Portugal gegen Bosnien ist zweifellos das Topduell der großen Namen. Auf der anderen Seite will Edin Dzeko sein Land zum Europa-Turnier schießen. Die Zeichen stehen gut: Nach halbjähriger Eingewöhnungsphase trifft der 37-Millionen-Euro-Mann für Manchester City mittlerweile, wie er will. Zehn Tore in neun Spielen in der Premier League, auch in den letzten beiden Gruppenspielen der EM-Qualifikation war er zur Stelle.

Bereits nach der Playoff-Auslosung Mitte Oktober schob Dzeko die Verantwortung hinüber zum Weltstar von Real: „Jedes Team, in dem Ronaldo spielt, ist Favorit.“ Sein Trainer Safet Susic sieht die beiden Topstürmer derweil fast schon auf Augenhöhe: „Warum sollte uns also nicht eine Überraschung gelingen? Die haben Cristiano Ronaldo, wir haben Edin Dzeko.“ Die Portugiesen kämpfen derweil auch für die eigene Erfolgsserie, seit 1996 sind sie bei EM-Turnieren immer mindestens ins Viertelfinale gekommen.

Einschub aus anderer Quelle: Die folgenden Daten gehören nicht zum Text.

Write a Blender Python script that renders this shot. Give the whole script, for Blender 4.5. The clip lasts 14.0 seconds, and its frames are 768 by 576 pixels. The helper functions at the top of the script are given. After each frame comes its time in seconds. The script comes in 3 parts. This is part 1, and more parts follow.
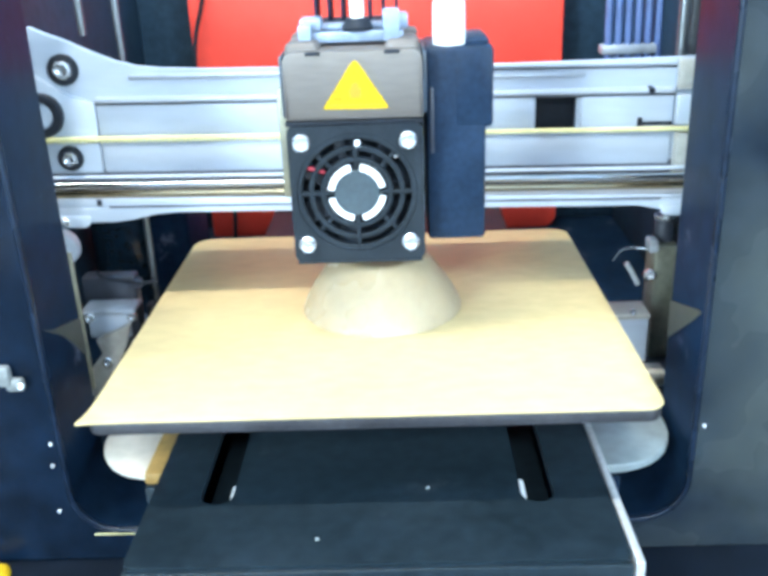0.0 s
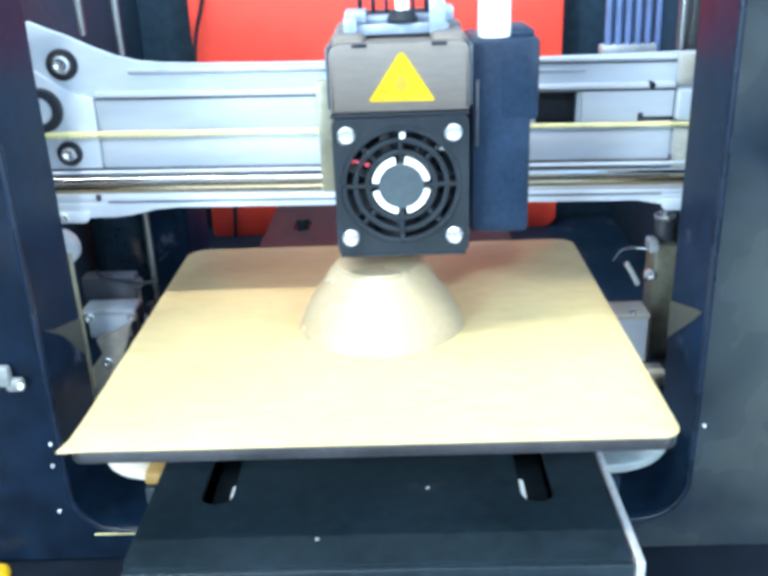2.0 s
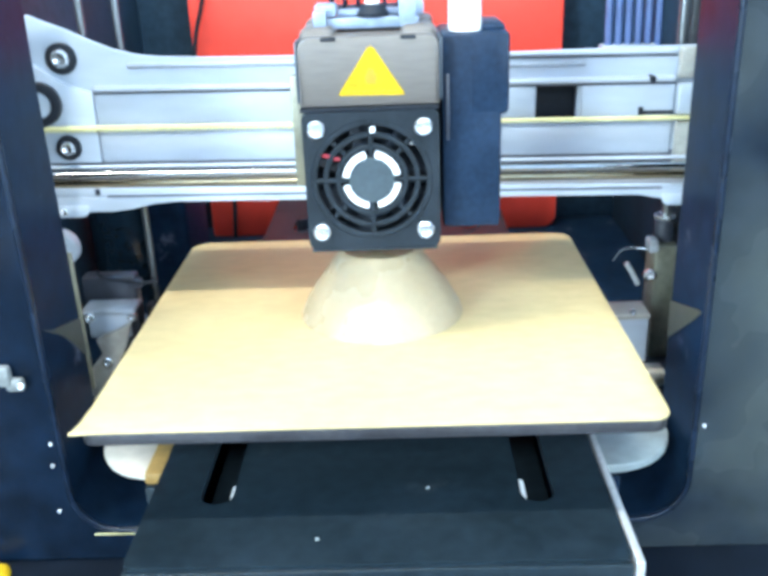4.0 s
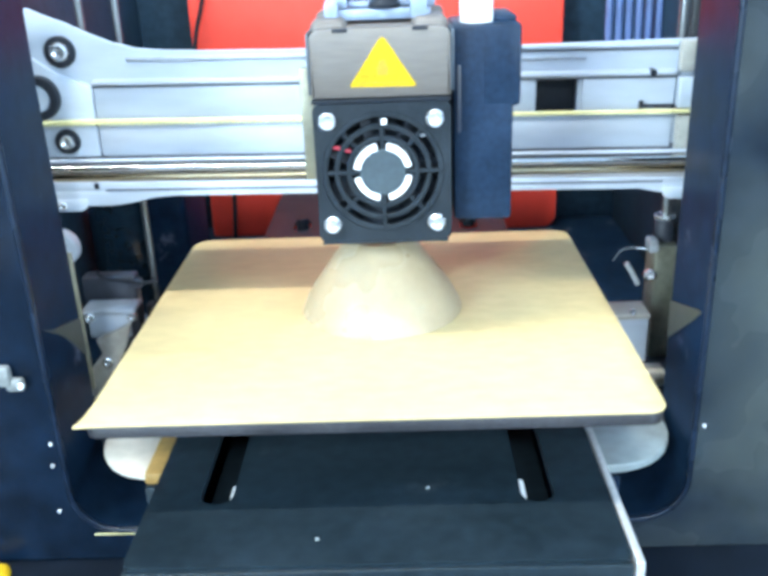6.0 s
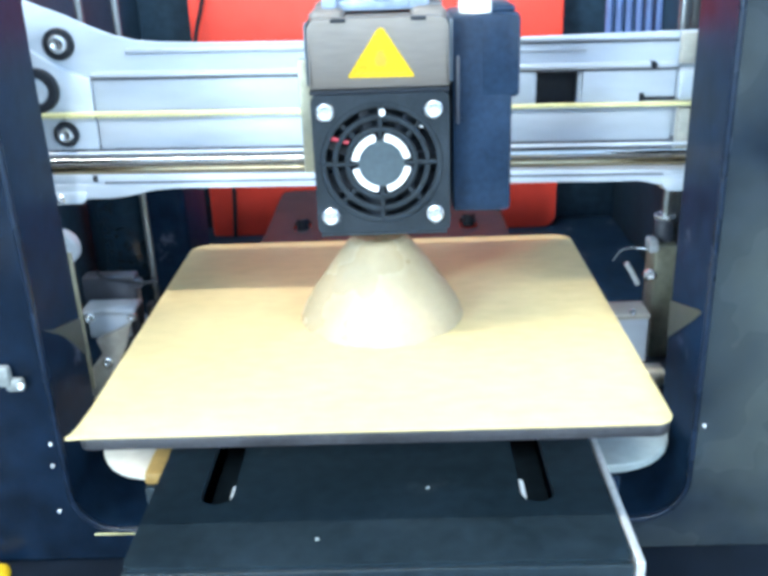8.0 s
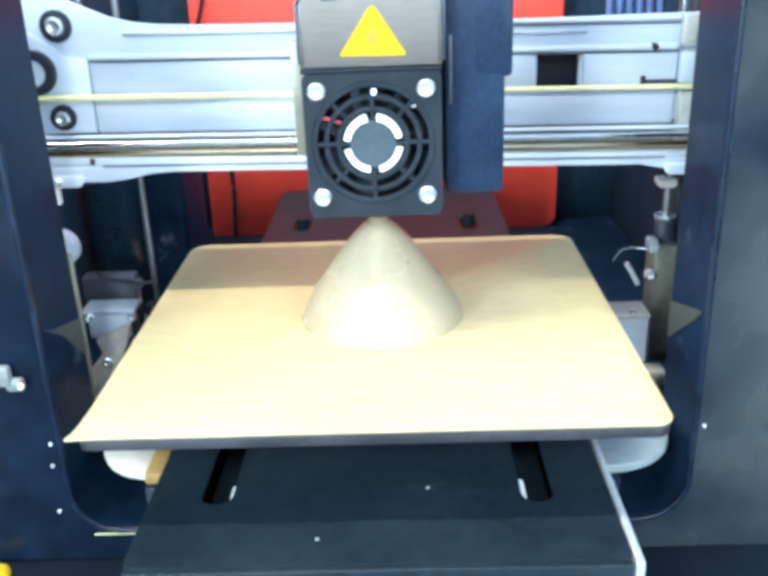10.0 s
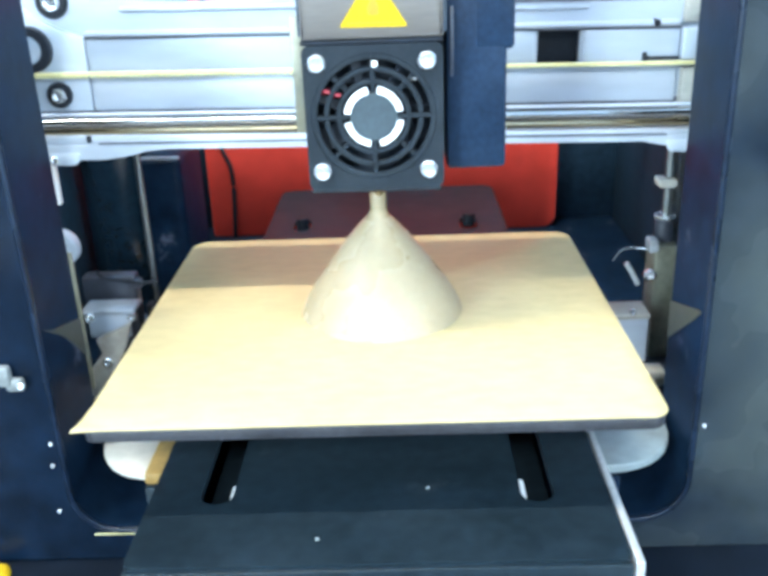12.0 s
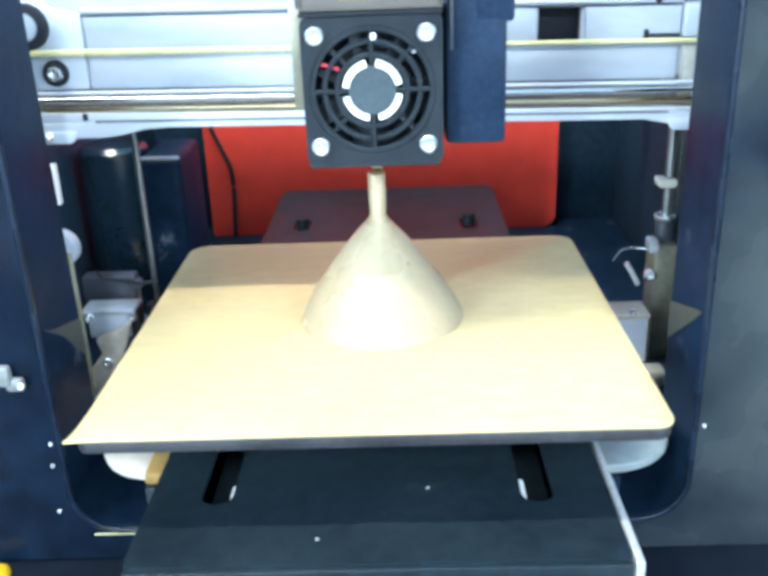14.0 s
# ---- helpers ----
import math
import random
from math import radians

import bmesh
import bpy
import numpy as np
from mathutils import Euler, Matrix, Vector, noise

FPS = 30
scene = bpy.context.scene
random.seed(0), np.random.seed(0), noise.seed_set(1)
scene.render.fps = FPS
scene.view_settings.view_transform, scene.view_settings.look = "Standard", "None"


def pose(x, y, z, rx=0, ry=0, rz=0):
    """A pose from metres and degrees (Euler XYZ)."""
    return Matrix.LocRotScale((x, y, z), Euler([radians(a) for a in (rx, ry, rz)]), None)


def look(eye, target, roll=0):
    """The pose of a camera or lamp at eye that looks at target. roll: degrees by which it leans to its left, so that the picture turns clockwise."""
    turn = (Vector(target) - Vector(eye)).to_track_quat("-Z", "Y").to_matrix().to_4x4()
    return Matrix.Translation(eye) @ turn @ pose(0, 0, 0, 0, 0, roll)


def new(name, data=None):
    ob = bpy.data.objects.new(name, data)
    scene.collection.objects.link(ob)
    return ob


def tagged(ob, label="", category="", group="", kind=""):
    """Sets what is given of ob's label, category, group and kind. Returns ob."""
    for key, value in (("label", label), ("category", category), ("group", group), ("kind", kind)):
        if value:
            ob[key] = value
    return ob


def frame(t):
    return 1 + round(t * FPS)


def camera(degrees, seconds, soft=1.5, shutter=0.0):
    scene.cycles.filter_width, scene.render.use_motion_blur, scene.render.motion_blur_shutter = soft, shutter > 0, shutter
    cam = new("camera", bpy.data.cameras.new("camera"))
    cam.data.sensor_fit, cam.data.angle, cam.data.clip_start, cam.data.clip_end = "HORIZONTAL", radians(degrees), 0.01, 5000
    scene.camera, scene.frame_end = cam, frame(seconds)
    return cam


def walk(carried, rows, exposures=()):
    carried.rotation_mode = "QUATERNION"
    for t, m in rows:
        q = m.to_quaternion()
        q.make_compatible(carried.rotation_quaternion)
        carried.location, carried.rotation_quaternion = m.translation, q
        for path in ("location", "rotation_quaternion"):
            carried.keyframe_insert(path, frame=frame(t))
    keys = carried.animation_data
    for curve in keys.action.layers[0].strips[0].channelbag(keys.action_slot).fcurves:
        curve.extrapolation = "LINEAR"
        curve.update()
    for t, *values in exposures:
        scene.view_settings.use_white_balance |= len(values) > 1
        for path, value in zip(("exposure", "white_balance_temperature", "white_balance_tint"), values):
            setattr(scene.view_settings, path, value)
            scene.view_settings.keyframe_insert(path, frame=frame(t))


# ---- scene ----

Auch bei den anderen Playoff-Paarungen könnten große Namen auf der Strecke bleiben. Dzekos kroatischer Premier-League-Kollege Luka Modric muss sich in zwei erwartbar hitzigen Spielen gegen die Türkei durchsetzen, ihm zur Seite steht eine ganze Armada derzeitiger und ehemaliger Bundesliga-Profis, mit Wolfsburgs Mario Mandzukic an der Spitze. Die Türken ihrerseits verfügen seit diesem Jahr über zwei Profis von Real Madrid. Während Hamit Altintop seine Mannschaft wie gewohnt als Kapitän aufs Feld führen wird, ist Nuri Sahin nach langer Verletzung noch nicht mit dabei.

Die Tschechen Tomas Rosicky und Milan Baros sind mit ihren mittlerweile 31 und 30 Jahren schon als Altstars zu klassifizieren, ihr großer Auftritt auf Europas Bühne liegt bereits sieben Jahre zurück. Gegen Montenegro um die Italien-Profis Mirko Vucinic (Juventus) und Stevan Jovetic (Florenz) will der Halbfinalist von 2004 nach dem Vorrunden-Aus 2008 nun zunächst das Minimalziel erreichen: Die Verlosung der EM-Gruppen am 2. Dezember in Kiew. Je nach Verlauf der Playoff-Spiele dürfte dann der eine oder andere Starspieler zähneknirschend auf dem heimischen Sofa sitzen.